**Written request:** Every line below should be copied exactly; drop the pictures.

Records contained in a dataset
::::
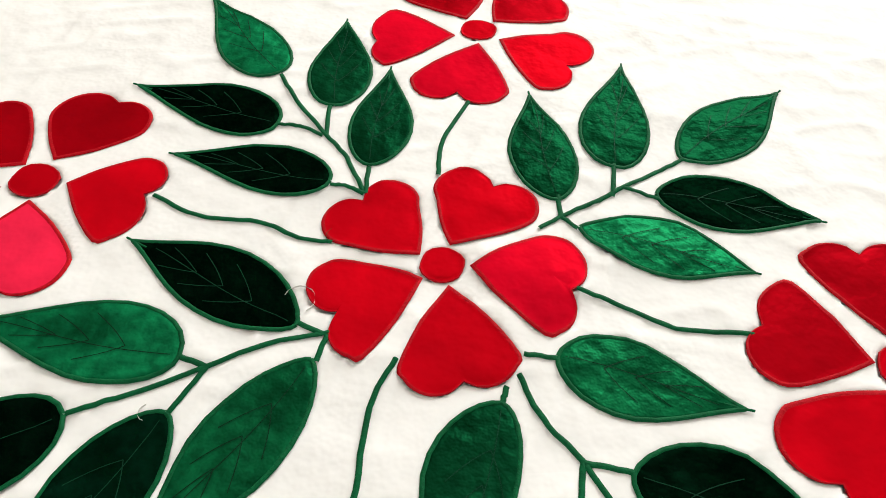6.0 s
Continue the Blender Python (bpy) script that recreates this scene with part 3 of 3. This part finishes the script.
leaf(0.507, -0.326, 0.415, -0.285, 0.28, 0.28, 0.47, 0.6)
leaf(0.552, -0.244, 0.621, -0.176, 0.2, 0.31, 0.37, 1.2)
leaf(0.548, -0.326, 0.631, -0.270, 0.18, 0.3, 0.38, 1.2)
stem((0.532, -0.289), (0.517, -0.261))
stem((0.532, -0.345), (0.507, -0.326))
stem((0.532, -0.282), (0.552, -0.250))
stem((0.534, -0.344), (0.548, -0.326))
bud((0.535, -0.208), (0.509, -0.141), (0.588, -0.152), 1.2, (0.540, -0.175), 81, 0.053, (0.036, 0.036, 0.059, 0.026), (0.036, 0.039, 0.068, 0.023))

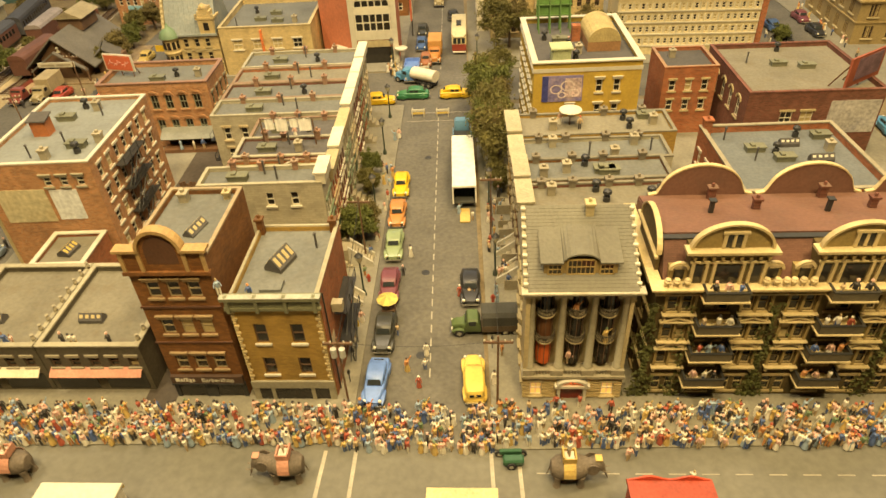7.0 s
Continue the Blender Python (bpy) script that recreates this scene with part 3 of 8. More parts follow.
for i, (y0, y1, xw, h, wall, roof) in enumerate(UNITS):
    xe = -9.6 - 0.03 * y0
    w, d = xe - xw, y1 - y0
    wins = []
    for z in (1.0, 3.9, 6.6):
        wins += row("E", 0.5, (d - 0.3) / 3, 3, z, 0.8, 1.6)
    if i == 0:
        wins += row("S", 6.15, 2.3, 2, 8.2, 0.75, 1.4, style="sill", trim=WHITE, blind=0.0) + row("S", 2.2, 2.2, 1, 3.6, 0.8, 1.5)
    if xw < -25:
        for z in (1.4, 4.0, 6.4):
            wins += row("W", 0.7, 1.6, max(1, int(d / 1.6) - 0), z, 0.8, 1.5, trim=CREAM)
    if i == 4:
        for z in (1.2, 3.8, 6.4):
            wins += row("S", 1.2, 2.0, 3, z, 0.8, 1.5)
    root = block("terraced_house", "%s terraced house with a pale front cornice" % ("grey block" if wall is B_GREY else "red brick" if wall is B_RED else "dark brick"), "house", xw, y0, w, d, h, wall, roof, 1.6, wins, 0.28, [GREY_WALL, PARTY, GREY_WALL, PARTY, GREY_WALL, PARTY, PARTY, GREY_WALL][i], 0.02, group="west terrace", trim=SHUT[i % 3])
    part("front_cornice", boxes((w - 0.55, 0.1, h + 0.1, w + 0.35, d - 0.1, h + 1.1), (w - 0.7, 0.05, h + 1.1, w + 0.5, d - 0.05, h + 1.3)), PAR if i % 2 == 0 or i > 4 else CREAM, root, "pale painted front cornice")
    rnd = random.Random(i)
    for k in range(3):
        chimney(root, w * (0.2 + 0.27 * k) + rnd.uniform(-0.5, 0.5), d - 0.25, h, rnd.uniform(0.7, 1.0), B_FLUE, 0.5, 0.4)
    vent(root, w * 0.3, d * 0.45, h, 2)
    vent(root, w * 0.62, d * 0.4, h, rnd.choice((0, 1, 3)))
    vent(root, w * 0.5, d * 0.7, h, 1)
    part("stoop", boxes((w, 0.5, 0, w + 0.5, 2.0, 1.2), (w + 0.5, 0.5, 0, w + 1.0, 2.0, 0.8), (w + 1.0, 0.5, 0, w + 1.5, 2.0, 0.4)), STONE, root)
    part("door", boxes((w + 0.01, 0.75, 1.2, w + 0.08, 1.75, 3.4)), [WOOD, paint("door_green", (0.06, 0.12, 0.07), 0.5), paint("door_red", (0.3, 0.05, 0.03), 0.5)][i % 3], root)
    if xw < -25:
        bm = bmesh.new()
        for z in (3.2, 5.8):
            box(bm, -1.0, 0.9, z, 0, d - 0.9, z + 0.08)
            bar(bm, (-0.95, 0.9, z + 0.8), (-0.95, d - 0.9, z + 0.8), 0.04)
            for y in (0.9, d / 2, d - 0.9):
                bar(bm, (-0.95, y, z), (-0.95, y, z + 0.8), 0.04)
            bar(bm, (-0.5, 1.1, z - 2.6), (-0.5, d - 1.2, z), 0.05)
        part("fire_escape", bm, IRON, root, "black iron fire escape")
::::
**Solution for this exercise:**
6.0 s
Continue the Blender Python (bpy) script that recreates this scene with part 3 of 3. This part finishes the script.
leaf(0.507, -0.326, 0.415, -0.285, 0.28, 0.28, 0.47, 0.6)
leaf(0.552, -0.244, 0.621, -0.176, 0.2, 0.31, 0.37, 1.2)
leaf(0.548, -0.326, 0.631, -0.270, 0.18, 0.3, 0.38, 1.2)
stem((0.532, -0.289), (0.517, -0.261))
stem((0.532, -0.345), (0.507, -0.326))
stem((0.532, -0.282), (0.552, -0.250))
stem((0.534, -0.344), (0.548, -0.326))
bud((0.535, -0.208), (0.509, -0.141), (0.588, -0.152), 1.2, (0.540, -0.175), 81, 0.053, (0.036, 0.036, 0.059, 0.026), (0.036, 0.039, 0.068, 0.023))

7.0 s
Continue the Blender Python (bpy) script that recreates this scene with part 3 of 8. More parts follow.
for i, (y0, y1, xw, h, wall, roof) in enumerate(UNITS):
    xe = -9.6 - 0.03 * y0
    w, d = xe - xw, y1 - y0
    wins = []
    for z in (1.0, 3.9, 6.6):
        wins += row("E", 0.5, (d - 0.3) / 3, 3, z, 0.8, 1.6)
    if i == 0:
        wins += row("S", 6.15, 2.3, 2, 8.2, 0.75, 1.4, style="sill", trim=WHITE, blind=0.0) + row("S", 2.2, 2.2, 1, 3.6, 0.8, 1.5)
    if xw < -25:
        for z in (1.4, 4.0, 6.4):
            wins += row("W", 0.7, 1.6, max(1, int(d / 1.6) - 0), z, 0.8, 1.5, trim=CREAM)
    if i == 4:
        for z in (1.2, 3.8, 6.4):
            wins += row("S", 1.2, 2.0, 3, z, 0.8, 1.5)
    root = block("terraced_house", "%s terraced house with a pale front cornice" % ("grey block" if wall is B_GREY else "red brick" if wall is B_RED else "dark brick"), "house", xw, y0, w, d, h, wall, roof, 1.6, wins, 0.28, [GREY_WALL, PARTY, GREY_WALL, PARTY, GREY_WALL, PARTY, PARTY, GREY_WALL][i], 0.02, group="west terrace", trim=SHUT[i % 3])
    part("front_cornice", boxes((w - 0.55, 0.1, h + 0.1, w + 0.35, d - 0.1, h + 1.1), (w - 0.7, 0.05, h + 1.1, w + 0.5, d - 0.05, h + 1.3)), PAR if i % 2 == 0 or i > 4 else CREAM, root, "pale painted front cornice")
    rnd = random.Random(i)
    for k in range(3):
        chimney(root, w * (0.2 + 0.27 * k) + rnd.uniform(-0.5, 0.5), d - 0.25, h, rnd.uniform(0.7, 1.0), B_FLUE, 0.5, 0.4)
    vent(root, w * 0.3, d * 0.45, h, 2)
    vent(root, w * 0.62, d * 0.4, h, rnd.choice((0, 1, 3)))
    vent(root, w * 0.5, d * 0.7, h, 1)
    part("stoop", boxes((w, 0.5, 0, w + 0.5, 2.0, 1.2), (w + 0.5, 0.5, 0, w + 1.0, 2.0, 0.8), (w + 1.0, 0.5, 0, w + 1.5, 2.0, 0.4)), STONE, root)
    part("door", boxes((w + 0.01, 0.75, 1.2, w + 0.08, 1.75, 3.4)), [WOOD, paint("door_green", (0.06, 0.12, 0.07), 0.5), paint("door_red", (0.3, 0.05, 0.03), 0.5)][i % 3], root)
    if xw < -25:
        bm = bmesh.new()
        for z in (3.2, 5.8):
            box(bm, -1.0, 0.9, z, 0, d - 0.9, z + 0.08)
            bar(bm, (-0.95, 0.9, z + 0.8), (-0.95, d - 0.9, z + 0.8), 0.04)
            for y in (0.9, d / 2, d - 0.9):
                bar(bm, (-0.95, y, z), (-0.95, y, z + 0.8), 0.04)
            bar(bm, (-0.5, 1.1, z - 2.6), (-0.5, d - 1.2, z), 0.05)
        part("fire_escape", bm, IRON, root, "black iron fire escape")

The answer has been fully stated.